I don't like at all that the numbers hold any interest. I purposely don't ask people when they first had sex if such a topic comes up. I don't mind if they tell me, but I don't ask. It's my leftover nerd politics. Things like sex shouldn't be cred, so I try not to make them into any. Further, having been a late-bloomer in a number of physical puberty/sexuality kinds of areas, I don't like to put ages on things, cause for me that implies a scale, a schedule, a proper rate or range of time in which to do things, that I have often felt left out of. I wouldn't want to make anybody else feel like that.

I should mention that my first boy sex didn't hurt. I wasn't worried that it would, because my vagina had lots of practise, between masturbation and using various internal menstrual products. That's probably the main thing people reading this page wanted to know, besides my age statistics. Ha ha.
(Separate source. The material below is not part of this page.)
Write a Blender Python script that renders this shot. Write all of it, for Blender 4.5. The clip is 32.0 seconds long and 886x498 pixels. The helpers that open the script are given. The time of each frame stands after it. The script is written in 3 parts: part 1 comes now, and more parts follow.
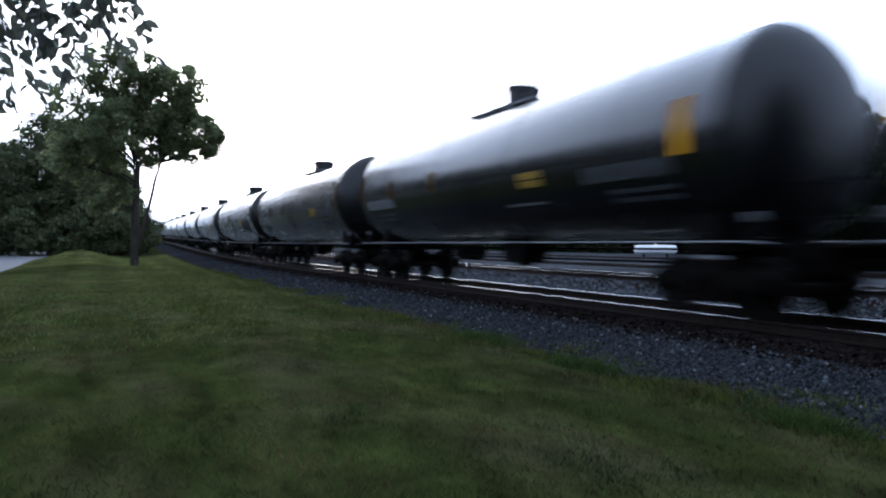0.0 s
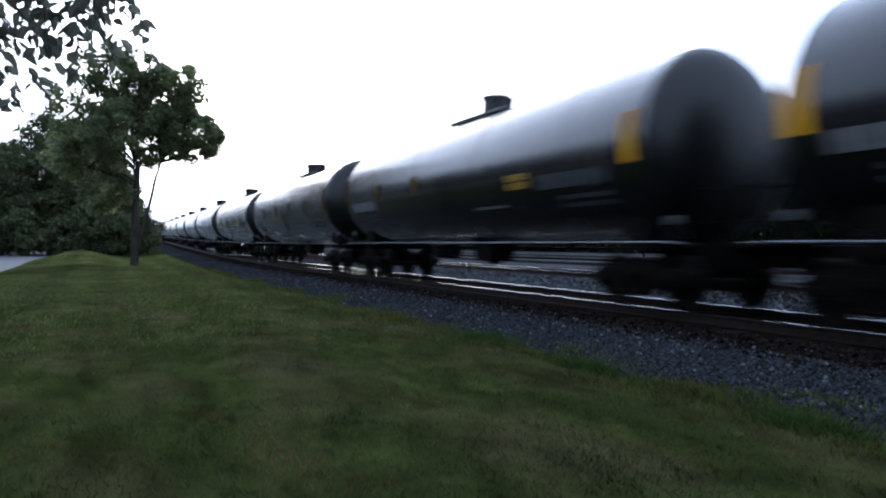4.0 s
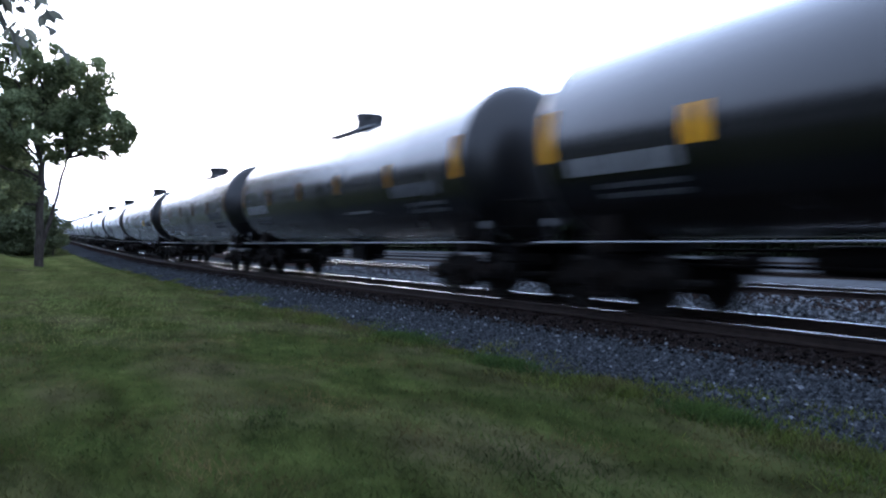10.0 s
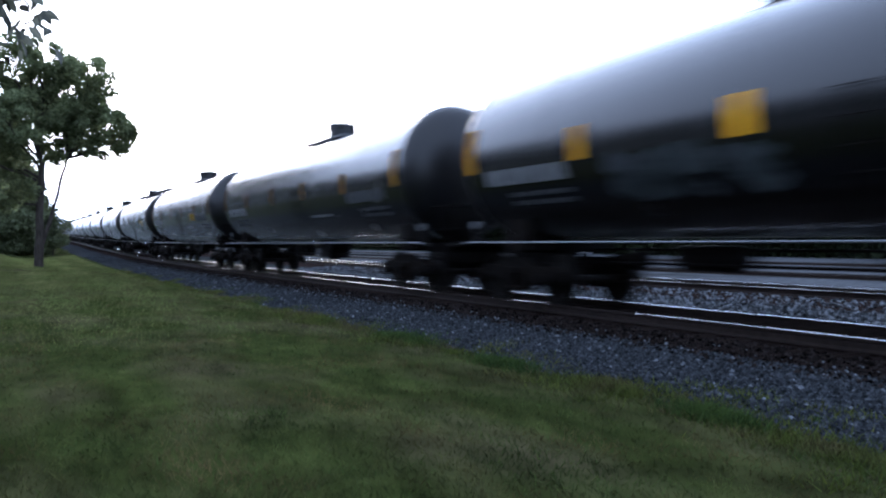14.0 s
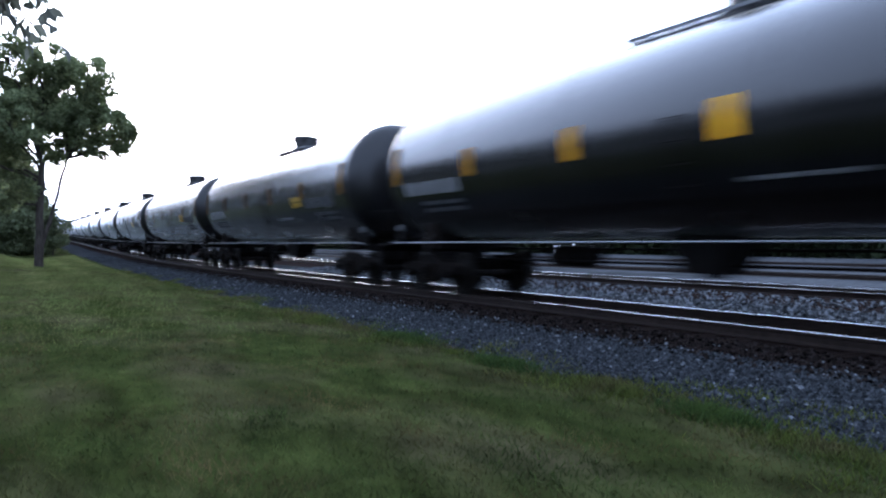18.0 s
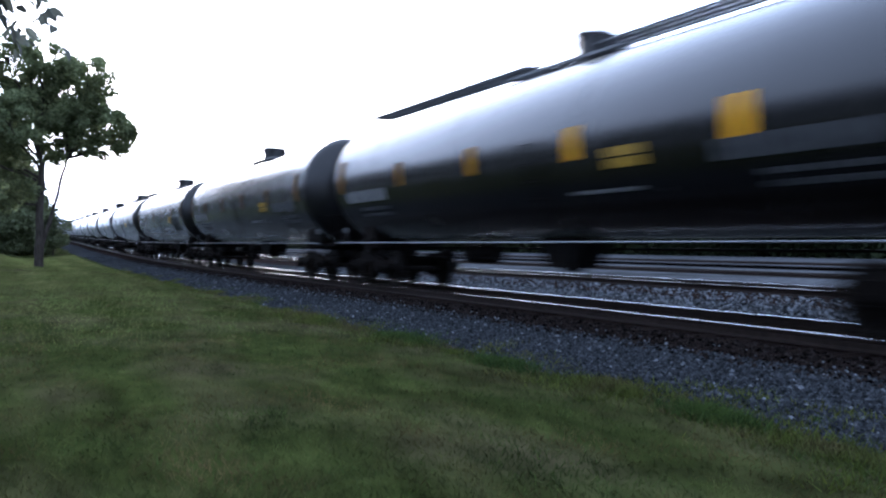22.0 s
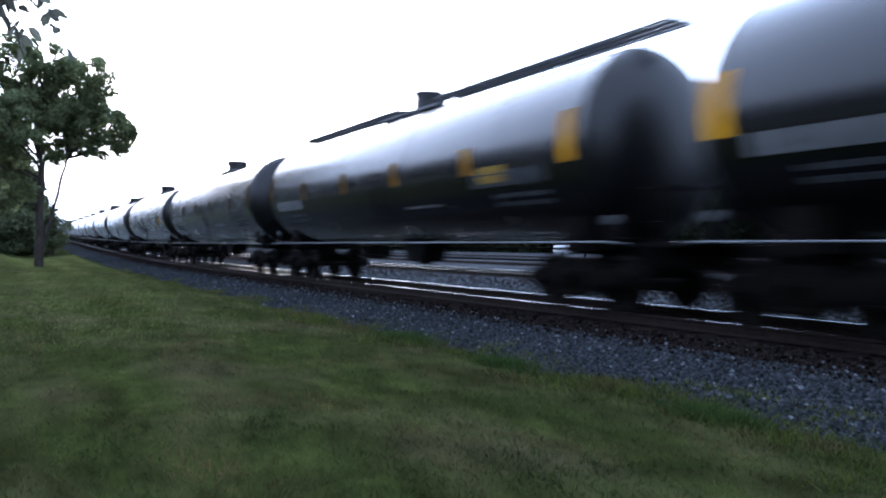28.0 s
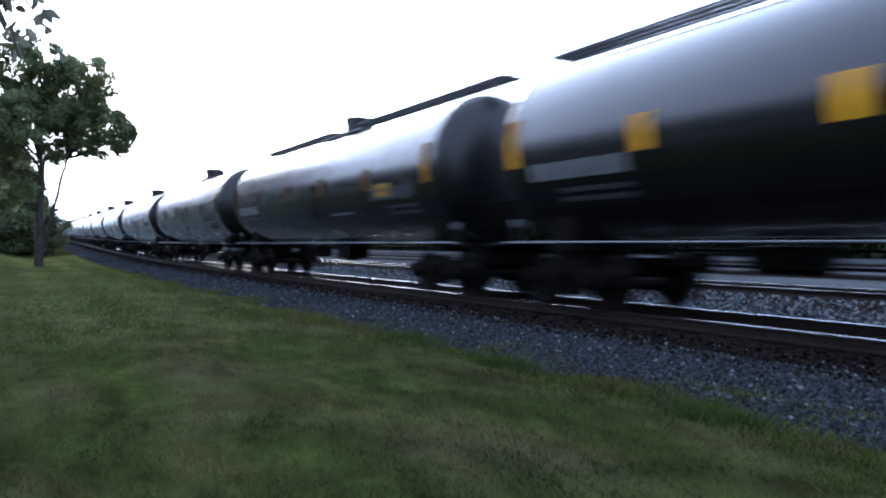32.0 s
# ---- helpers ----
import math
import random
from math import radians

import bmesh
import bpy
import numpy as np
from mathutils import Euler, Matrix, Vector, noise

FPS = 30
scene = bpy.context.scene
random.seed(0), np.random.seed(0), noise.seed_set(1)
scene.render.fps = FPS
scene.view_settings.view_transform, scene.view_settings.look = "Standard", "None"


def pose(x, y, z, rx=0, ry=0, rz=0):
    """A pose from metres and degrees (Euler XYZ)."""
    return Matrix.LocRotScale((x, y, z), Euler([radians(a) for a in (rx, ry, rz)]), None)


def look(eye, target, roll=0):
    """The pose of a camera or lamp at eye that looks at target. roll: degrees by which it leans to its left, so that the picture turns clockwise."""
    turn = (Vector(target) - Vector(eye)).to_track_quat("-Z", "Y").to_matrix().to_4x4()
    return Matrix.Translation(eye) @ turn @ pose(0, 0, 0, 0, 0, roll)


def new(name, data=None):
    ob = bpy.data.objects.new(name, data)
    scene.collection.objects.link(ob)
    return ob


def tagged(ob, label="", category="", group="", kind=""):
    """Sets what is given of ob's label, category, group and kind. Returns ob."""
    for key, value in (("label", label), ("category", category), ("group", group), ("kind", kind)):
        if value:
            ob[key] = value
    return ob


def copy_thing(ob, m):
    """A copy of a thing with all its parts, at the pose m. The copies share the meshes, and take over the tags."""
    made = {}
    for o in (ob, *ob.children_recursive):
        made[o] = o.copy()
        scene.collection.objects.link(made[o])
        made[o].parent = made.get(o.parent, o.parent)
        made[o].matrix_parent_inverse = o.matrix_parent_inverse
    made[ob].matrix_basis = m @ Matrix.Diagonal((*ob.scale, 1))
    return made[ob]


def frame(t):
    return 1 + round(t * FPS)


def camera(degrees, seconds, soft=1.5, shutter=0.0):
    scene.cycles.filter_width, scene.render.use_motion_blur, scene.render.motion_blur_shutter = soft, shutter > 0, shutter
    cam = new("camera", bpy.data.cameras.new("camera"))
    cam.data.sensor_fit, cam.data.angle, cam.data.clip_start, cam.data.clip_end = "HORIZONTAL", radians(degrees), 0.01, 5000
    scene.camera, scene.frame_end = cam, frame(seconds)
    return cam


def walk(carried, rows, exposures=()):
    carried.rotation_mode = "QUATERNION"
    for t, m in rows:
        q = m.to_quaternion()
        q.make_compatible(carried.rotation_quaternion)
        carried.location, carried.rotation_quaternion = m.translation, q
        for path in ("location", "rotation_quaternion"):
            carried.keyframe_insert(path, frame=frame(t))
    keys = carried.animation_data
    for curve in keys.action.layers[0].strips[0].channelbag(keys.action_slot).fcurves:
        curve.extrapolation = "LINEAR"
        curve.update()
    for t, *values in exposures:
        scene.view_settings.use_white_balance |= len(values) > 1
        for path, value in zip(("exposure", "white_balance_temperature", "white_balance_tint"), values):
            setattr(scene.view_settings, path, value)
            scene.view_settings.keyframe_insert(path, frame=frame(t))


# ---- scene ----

# ---------------------------------------------------------------- camera
EYE = (0.0, 0.0, 1.50)
LENS = 62.2
cam = camera(LENS, 32.0, soft=2.2, shutter=0.95)


def head(yaw, pitch, roll):
    """The camera's pose on its stand; yaw in degrees to the right of the track's direction."""
    return pose(*EYE, 90 + pitch, roll, -yaw)


walk(cam, [(t, head(yaw, -0.40, 0.0)) for t, yaw in (
    (0.0, 24.79), (7.7, 24.79), (7.8, 24.81), (7.9, 25.05), (8.0, 25.51), (8.1, 26.24), (8.2, 27.14), (8.3, 28.53), (8.4, 29.97), (8.5, 30.74), (8.6, 31.24),
    (8.8, 32.31), (9.0, 32.21), (9.2, 31.09), (9.4, 30.81), (9.6, 30.83), (9.8, 30.83), (32.0, 30.83))],
     exposures=[(0.0, -1.05, 6450, 10), (7.8, -1.05, 6450, 10), (9.0, -0.45, 6150, 13), (12.0, -0.48, 6150, 13), (14.0, -0.53, 6150, 13), (18.5, -0.37, 6150, 13), (24.0, -0.45, 6150, 13), (32.0, -0.43, 6150, 13)])

# ---------------------------------------------------------------- light
SUN_ELEVATION, SUN_AZIMUTH = radians(16), radians(14)      # azimuth: from the track's direction to the right
world = bpy.data.worlds.new("sky")
scene.world = world
world.use_nodes = True
wn, wl = world.node_tree.nodes, world.node_tree.links
sky = wn.new("ShaderNodeTexSky")
sky.sky_type, sky.sun_disc = "NISHITA", False
sky.sun_elevation, sky.sun_rotation = SUN_ELEVATION, SUN_AZIMUTH
sky.air_density, sky.dust_density, sky.ozone_density = 1.0, 7.0, 1.0
# a bright veil of high cloud over the clear sky's own colour
veil = wn.new("ShaderNodeMix")
veil.data_type, veil.blend_type = "RGBA", "ADD"
veil.inputs["Factor"].default_value = 1.0
wl.new(sky.outputs[0], veil.inputs["A"])
wl.new(veil.outputs["Result"], wn["Background"].inputs["Color"])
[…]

I didn't have any particular emotional or intellectual reaction the first time I had sex. If anything, I was somewhat relieved, not to have had sex, but to have credibility should anybody ever question my smuttiness. It didn't make me believe any differently about myself, but for whatever reason it made me more convinced that I could get other people to believe who I was. Gah.

All this and nobody ever once made any comment to suggest that I was inferior in any way for being a virgin. I think I extrapolated from comments made at previous moments to suggest that I definitely was inferior for not having bled yet, or had a boyfriend, or for having small breasts in grade 9 and whatever else. So... yes it was in my head, but I still blame the weird pressure pot that is junior/high school culture.

Also, I was thinking about it, and it seemed a little odd that people now will develop angst and shame about being "too old" to be a virgin, when being a virgin used to be expected and a status point. Then I got to thinking that before the sexual revolution or whatever, women just used to get ashamed of being "too old" to be unmarried, which amounted to exactly the same thing if you weren't supposed to have premarital sex. So really it has always been shameful to not be desired sexually, we've just taken the marriage part out of it. This annoys me no end, especially considering the piles of people I know who are perfectly desirable but single or celibate or virgins because of random situations. However, I don't know how to deal with this at all. Euh ... everybody please be nice to each other from now on and don't make anybody feel inferior unless they are doing something mean.

I know people can also end up with shame and guilt about having sex "too young" or any old time, but this has not been my experience at all. Everyone I've ever known who had any guilt in this area has offset it with pride in their desirability, prowess, conquest, naughtiness, precociousness, whatever.